--- start of DATA EXTRACT ---

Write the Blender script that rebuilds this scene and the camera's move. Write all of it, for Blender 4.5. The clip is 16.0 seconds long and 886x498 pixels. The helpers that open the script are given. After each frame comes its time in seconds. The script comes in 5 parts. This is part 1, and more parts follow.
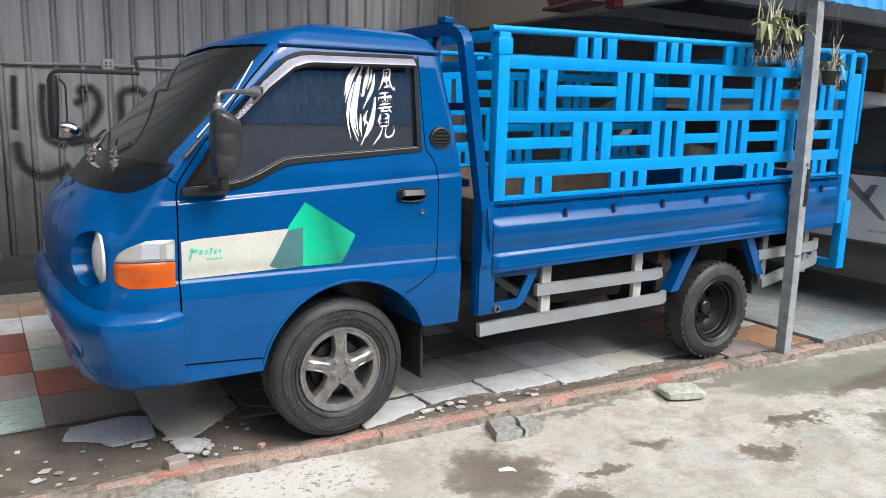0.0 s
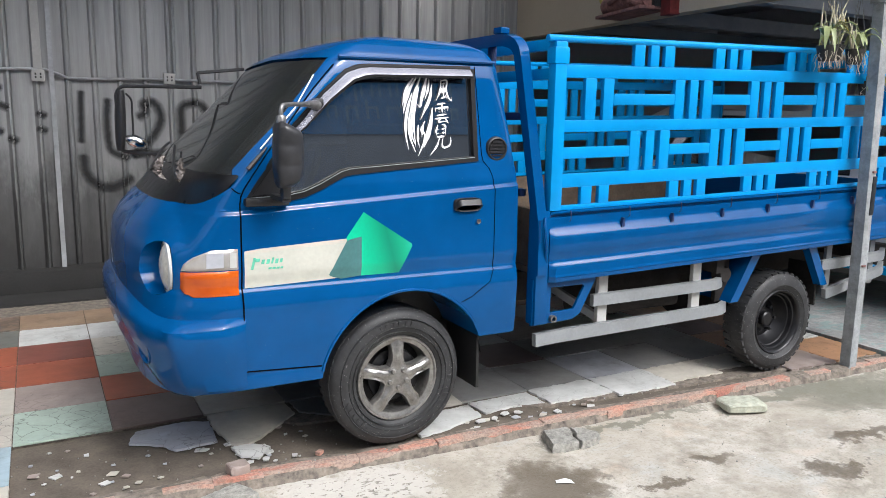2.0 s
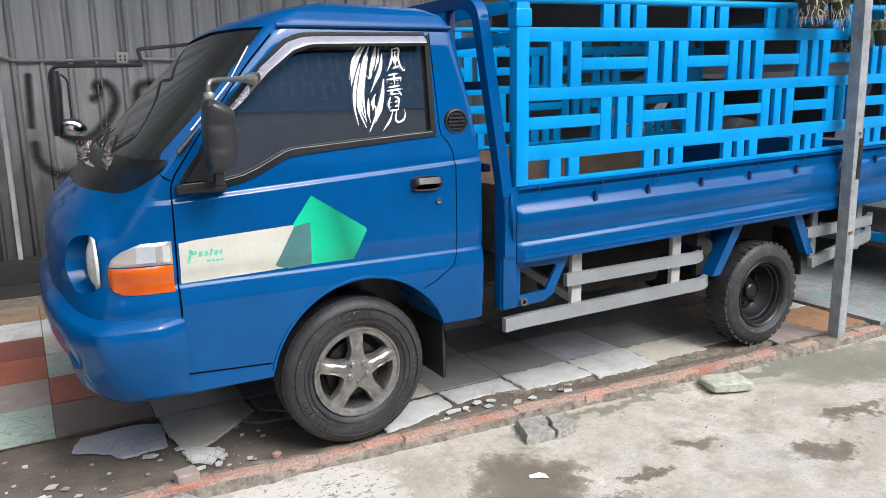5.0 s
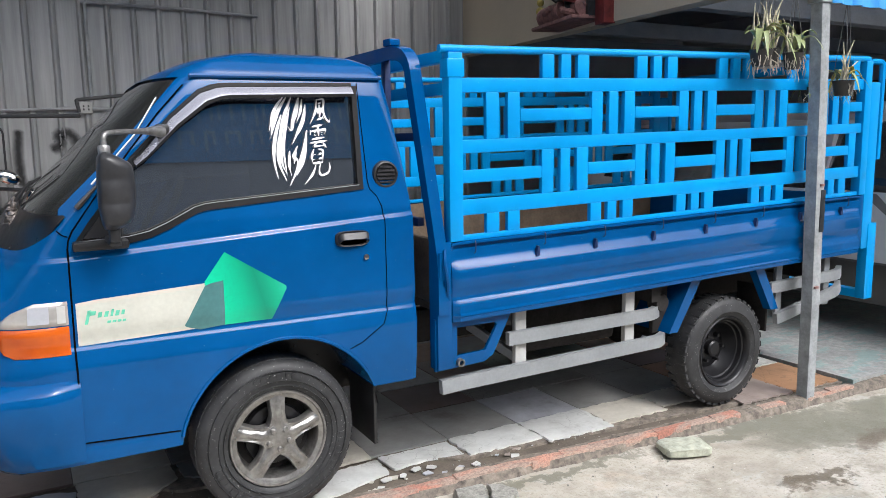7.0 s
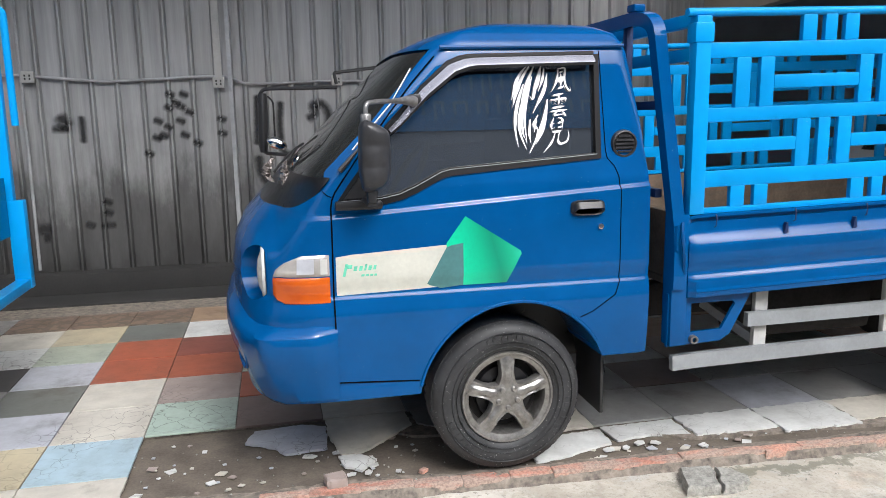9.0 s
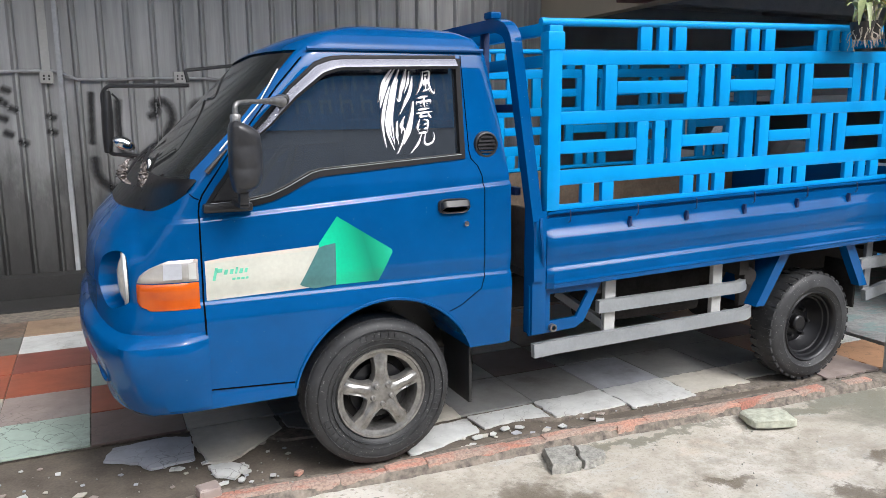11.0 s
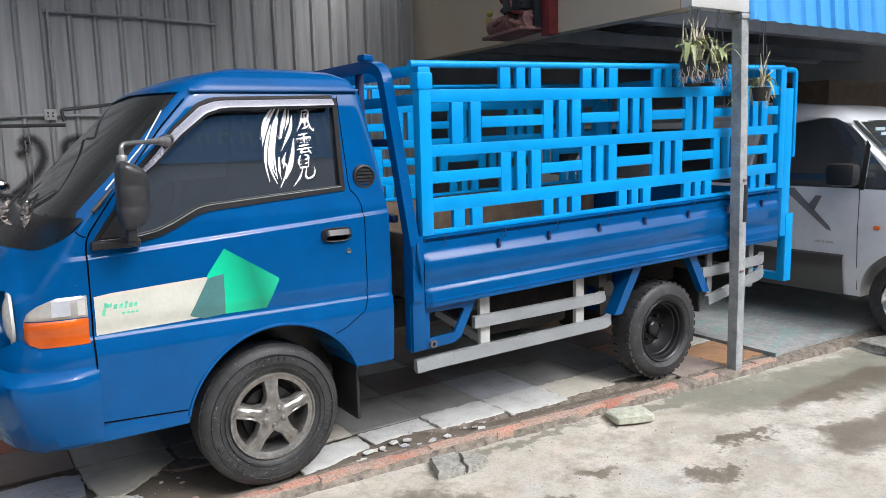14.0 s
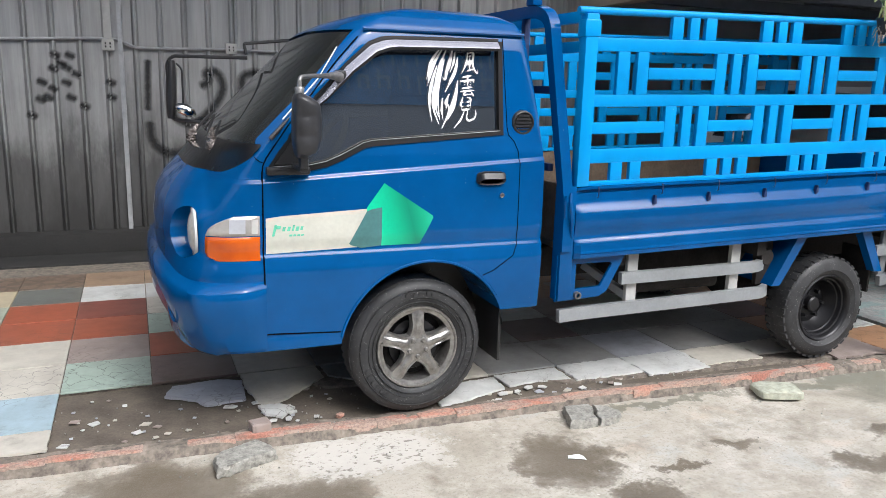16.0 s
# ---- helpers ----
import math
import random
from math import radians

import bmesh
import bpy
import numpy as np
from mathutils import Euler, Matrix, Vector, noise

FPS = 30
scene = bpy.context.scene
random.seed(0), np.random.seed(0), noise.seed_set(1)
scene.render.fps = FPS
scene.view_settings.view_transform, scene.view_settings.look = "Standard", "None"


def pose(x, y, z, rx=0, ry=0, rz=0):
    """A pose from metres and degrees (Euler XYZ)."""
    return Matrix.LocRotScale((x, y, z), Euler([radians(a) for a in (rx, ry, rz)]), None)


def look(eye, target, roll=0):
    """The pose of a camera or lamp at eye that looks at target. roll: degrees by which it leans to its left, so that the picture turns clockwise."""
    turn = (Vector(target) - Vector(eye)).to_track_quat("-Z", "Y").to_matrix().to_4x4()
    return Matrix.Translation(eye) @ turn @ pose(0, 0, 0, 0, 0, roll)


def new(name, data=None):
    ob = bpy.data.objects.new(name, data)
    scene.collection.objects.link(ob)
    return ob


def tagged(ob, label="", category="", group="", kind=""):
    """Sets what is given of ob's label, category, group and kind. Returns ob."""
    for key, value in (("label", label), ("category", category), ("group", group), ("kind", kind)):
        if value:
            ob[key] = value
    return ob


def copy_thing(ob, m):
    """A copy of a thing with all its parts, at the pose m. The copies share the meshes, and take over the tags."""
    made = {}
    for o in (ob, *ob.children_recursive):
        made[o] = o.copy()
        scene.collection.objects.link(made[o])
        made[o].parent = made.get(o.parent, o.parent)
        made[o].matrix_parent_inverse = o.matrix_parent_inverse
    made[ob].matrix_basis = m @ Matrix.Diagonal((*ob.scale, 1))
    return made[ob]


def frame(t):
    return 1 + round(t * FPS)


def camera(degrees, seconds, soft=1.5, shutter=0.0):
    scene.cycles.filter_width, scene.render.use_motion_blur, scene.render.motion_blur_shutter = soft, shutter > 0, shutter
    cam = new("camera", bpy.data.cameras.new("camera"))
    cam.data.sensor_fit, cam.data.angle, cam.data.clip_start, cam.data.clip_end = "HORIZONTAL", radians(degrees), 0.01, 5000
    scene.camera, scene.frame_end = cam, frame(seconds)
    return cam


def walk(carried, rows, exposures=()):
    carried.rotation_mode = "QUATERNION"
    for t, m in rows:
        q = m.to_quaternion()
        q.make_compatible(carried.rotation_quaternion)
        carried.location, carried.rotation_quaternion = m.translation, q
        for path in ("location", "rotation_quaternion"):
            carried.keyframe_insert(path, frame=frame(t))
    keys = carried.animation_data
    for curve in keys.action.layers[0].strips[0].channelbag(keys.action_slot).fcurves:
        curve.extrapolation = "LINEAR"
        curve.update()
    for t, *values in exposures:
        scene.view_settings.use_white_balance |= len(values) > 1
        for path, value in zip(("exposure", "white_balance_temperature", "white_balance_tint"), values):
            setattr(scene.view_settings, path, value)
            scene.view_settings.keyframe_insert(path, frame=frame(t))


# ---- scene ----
cam = camera(60.9, 16.0, soft=0.65)
PATH = [
    (0, (-1.2999, -2.8634, 1.4489), (-0.2576, -1.1953, 1.0866), 1.57),
    (0.5, (-1.3079, -2.8628, 1.4477), (-0.2790, -1.1928, 1.0572), 1.57),
    (1, (-1.3318, -2.8607, 1.4409), (-0.3452, -1.1673, 1.0424), 2.57),
    (1.5, (-1.3307, -2.8520, 1.4443), (-0.3808, -1.1343, 1.0605), 1.84),
    (2, (-1.3387, -2.8510, 1.4514), (-0.4037, -1.1162, 1.1104), 0.98),
    (2.5, (-1.3215, -2.8381, 1.4636), (-0.3462, -1.1171, 1.1687), 0.37),
    (3, (-1.3008, -2.8359, 1.4595), (-0.2457, -1.1617, 1.1699), 0.13),
    (3.5, (-1.2823, -2.8466, 1.4520), (-0.2287, -1.1760, 1.1372), 0.69),
    (3.7, (-1.2648, -2.8573, 1.4428), (-0.2509, -1.1662, 1.1079), 1.15),
    (5.8, (-0.9736, -2.6205, 1.4484), (-0.0148, -0.9155, 1.0314), -1.18),
    (6, (-0.9299, -2.6318, 1.4558), (0.0341, -0.9222, 1.0712), -1.50),
    (6.5, (-0.8301, -2.6531, 1.4665), (0.1658, -0.9492, 1.1430), -1.75),
    (7, (-0.7801, -2.7057, 1.4559), (0.1792, -0.9745, 1.1685), -0.78),
    (7.5, (-0.7561, -2.7451, 1.4462), (-0.0595, -0.8937, 1.1508), 0.79),
    (8, (-0.7909, -2.7443, 1.4284), (-0.3392, -0.8242, 1.0977), -0.33),
    (8.2, (-0.8106, -2.7391, 1.4318), (-0.3937, -0.8147, 1.0812), -0.95),
    (10.3, (-0.9282, -2.7123, 1.4701), (-0.3653, -0.8258, 1.1179), -0.23),
    (10.5, (-0.9447, -2.7115, 1.4695), (-0.2953, -0.8531, 1.1164), -0.33),
    (11, (-0.9848, -2.7382, 1.4598), (-0.1666, -0.9492, 1.0990), -0.33),
    (11.5, (-0.9459, -2.8435, 1.4626), (-0.0853, -1.0810, 1.0718), 0.15),
    (12, (-0.9100, -2.9303, 1.4704), (-0.0189, -1.1887, 1.0550), 0.23),
    (12.5, (-0.9576, -2.9581, 1.4820), (-0.0414, -1.2186, 1.1149), -0.98),
    (13, (-1.0476, -2.9696, 1.4827), (-0.0466, -1.2700, 1.1522), -2.75),
    (13.5, (-1.0748, -2.9685, 1.4877), (0.0317, -1.3324, 1.1731), -2.61),
    (14, (-1.0764, -2.9624, 1.4861), (0.0098, -1.3087, 1.1934), -1.36),
    (14.5, (-1.0952, -2.9703, 1.4706), (-0.1276, -1.2450, 1.1753), 0.03),
    (15, (-1.1092, -2.9858, 1.4715), (-0.2560, -1.2047, 1.1557), 1.16),
    (15.5, (-1.1289, -2.9822, 1.4576), (-0.3506, -1.1780, 1.0847), 2.01),
    (16, (-1.1312, -2.9807, 1.4630), (-0.3854, -1.1726, 1.0453), 1.64),
]
walk(cam, [(t, look(eye, target, roll)) for t, eye, target, roll in PATH], [(0.0, 0.0), (16.0, 0.0)])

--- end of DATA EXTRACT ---

* _YOUR GOAL_:
Retype the whole listing, keeping every line identical and omitting all pictures.

* _RIGHT ANSWER_:
Write the Blender script that rebuilds this scene and the camera's move. Write all of it, for Blender 4.5. The clip is 16.0 seconds long and 886x498 pixels. The helpers that open the script are given. After each frame comes its time in seconds. The script comes in 5 parts. This is part 1, and more parts follow.
0.0 s
2.0 s
5.0 s
7.0 s
9.0 s
11.0 s
14.0 s
16.0 s
# ---- helpers ----
import math
import random
from math import radians

import bmesh
import bpy
import numpy as np
from mathutils import Euler, Matrix, Vector, noise

FPS = 30
scene = bpy.context.scene
random.seed(0), np.random.seed(0), noise.seed_set(1)
scene.render.fps = FPS
scene.view_settings.view_transform, scene.view_settings.look = "Standard", "None"


def pose(x, y, z, rx=0, ry=0, rz=0):
    """A pose from metres and degrees (Euler XYZ)."""
    return Matrix.LocRotScale((x, y, z), Euler([radians(a) for a in (rx, ry, rz)]), None)


def look(eye, target, roll=0):
    """The pose of a camera or lamp at eye that looks at target. roll: degrees by which it leans to its left, so that the picture turns clockwise."""
    turn = (Vector(target) - Vector(eye)).to_track_quat("-Z", "Y").to_matrix().to_4x4()
    return Matrix.Translation(eye) @ turn @ pose(0, 0, 0, 0, 0, roll)


def new(name, data=None):
    ob = bpy.data.objects.new(name, data)
    scene.collection.objects.link(ob)
    return ob


def tagged(ob, label="", category="", group="", kind=""):
    """Sets what is given of ob's label, category, group and kind. Returns ob."""
    for key, value in (("label", label), ("category", category), ("group", group), ("kind", kind)):
        if value:
            ob[key] = value
    return ob


def copy_thing(ob, m):
    """A copy of a thing with all its parts, at the pose m. The copies share the meshes, and take over the tags."""
    made = {}
    for o in (ob, *ob.children_recursive):
        made[o] = o.copy()
        scene.collection.objects.link(made[o])
        made[o].parent = made.get(o.parent, o.parent)
        made[o].matrix_parent_inverse = o.matrix_parent_inverse
    made[ob].matrix_basis = m @ Matrix.Diagonal((*ob.scale, 1))
    return made[ob]


def frame(t):
    return 1 + round(t * FPS)


def camera(degrees, seconds, soft=1.5, shutter=0.0):
    scene.cycles.filter_width, scene.render.use_motion_blur, scene.render.motion_blur_shutter = soft, shutter > 0, shutter
    cam = new("camera", bpy.data.cameras.new("camera"))
    cam.data.sensor_fit, cam.data.angle, cam.data.clip_start, cam.data.clip_end = "HORIZONTAL", radians(degrees), 0.01, 5000
    scene.camera, scene.frame_end = cam, frame(seconds)
    return cam


def walk(carried, rows, exposures=()):
    carried.rotation_mode = "QUATERNION"
    for t, m in rows:
        q = m.to_quaternion()
        q.make_compatible(carried.rotation_quaternion)
        carried.location, carried.rotation_quaternion = m.translation, q
        for path in ("location", "rotation_quaternion"):
            carried.keyframe_insert(path, frame=frame(t))
    keys = carried.animation_data
    for curve in keys.action.layers[0].strips[0].channelbag(keys.action_slot).fcurves:
        curve.extrapolation = "LINEAR"
        curve.update()
    for t, *values in exposures:
        scene.view_settings.use_white_balance |= len(values) > 1
        for path, value in zip(("exposure", "white_balance_temperature", "white_balance_tint"), values):
            setattr(scene.view_settings, path, value)
            scene.view_settings.keyframe_insert(path, frame=frame(t))


# ---- scene ----
cam = camera(60.9, 16.0, soft=0.65)
PATH = [
    (0, (-1.2999, -2.8634, 1.4489), (-0.2576, -1.1953, 1.0866), 1.57),
    (0.5, (-1.3079, -2.8628, 1.4477), (-0.2790, -1.1928, 1.0572), 1.57),
    (1, (-1.3318, -2.8607, 1.4409), (-0.3452, -1.1673, 1.0424), 2.57),
    (1.5, (-1.3307, -2.8520, 1.4443), (-0.3808, -1.1343, 1.0605), 1.84),
    (2, (-1.3387, -2.8510, 1.4514), (-0.4037, -1.1162, 1.1104), 0.98),
    (2.5, (-1.3215, -2.8381, 1.4636), (-0.3462, -1.1171, 1.1687), 0.37),
    (3, (-1.3008, -2.8359, 1.4595), (-0.2457, -1.1617, 1.1699), 0.13),
    (3.5, (-1.2823, -2.8466, 1.4520), (-0.2287, -1.1760, 1.1372), 0.69),
    (3.7, (-1.2648, -2.8573, 1.4428), (-0.2509, -1.1662, 1.1079), 1.15),
    (5.8, (-0.9736, -2.6205, 1.4484), (-0.0148, -0.9155, 1.0314), -1.18),
    (6, (-0.9299, -2.6318, 1.4558), (0.0341, -0.9222, 1.0712), -1.50),
    (6.5, (-0.8301, -2.6531, 1.4665), (0.1658, -0.9492, 1.1430), -1.75),
    (7, (-0.7801, -2.7057, 1.4559), (0.1792, -0.9745, 1.1685), -0.78),
    (7.5, (-0.7561, -2.7451, 1.4462), (-0.0595, -0.8937, 1.1508), 0.79),
    (8, (-0.7909, -2.7443, 1.4284), (-0.3392, -0.8242, 1.0977), -0.33),
    (8.2, (-0.8106, -2.7391, 1.4318), (-0.3937, -0.8147, 1.0812), -0.95),
    (10.3, (-0.9282, -2.7123, 1.4701), (-0.3653, -0.8258, 1.1179), -0.23),
    (10.5, (-0.9447, -2.7115, 1.4695), (-0.2953, -0.8531, 1.1164), -0.33),
    (11, (-0.9848, -2.7382, 1.4598), (-0.1666, -0.9492, 1.0990), -0.33),
    (11.5, (-0.9459, -2.8435, 1.4626), (-0.0853, -1.0810, 1.0718), 0.15),
    (12, (-0.9100, -2.9303, 1.4704), (-0.0189, -1.1887, 1.0550), 0.23),
    (12.5, (-0.9576, -2.9581, 1.4820), (-0.0414, -1.2186, 1.1149), -0.98),
    (13, (-1.0476, -2.9696, 1.4827), (-0.0466, -1.2700, 1.1522), -2.75),
    (13.5, (-1.0748, -2.9685, 1.4877), (0.0317, -1.3324, 1.1731), -2.61),
    (14, (-1.0764, -2.9624, 1.4861), (0.0098, -1.3087, 1.1934), -1.36),
    (14.5, (-1.0952, -2.9703, 1.4706), (-0.1276, -1.2450, 1.1753), 0.03),
    (15, (-1.1092, -2.9858, 1.4715), (-0.2560, -1.2047, 1.1557), 1.16),
    (15.5, (-1.1289, -2.9822, 1.4576), (-0.3506, -1.1780, 1.0847), 2.01),
    (16, (-1.1312, -2.9807, 1.4630), (-0.3854, -1.1726, 1.0453), 1.64),
]
walk(cam, [(t, look(eye, target, roll)) for t, eye, target, roll in PATH], [(0.0, 0.0), (16.0, 0.0)])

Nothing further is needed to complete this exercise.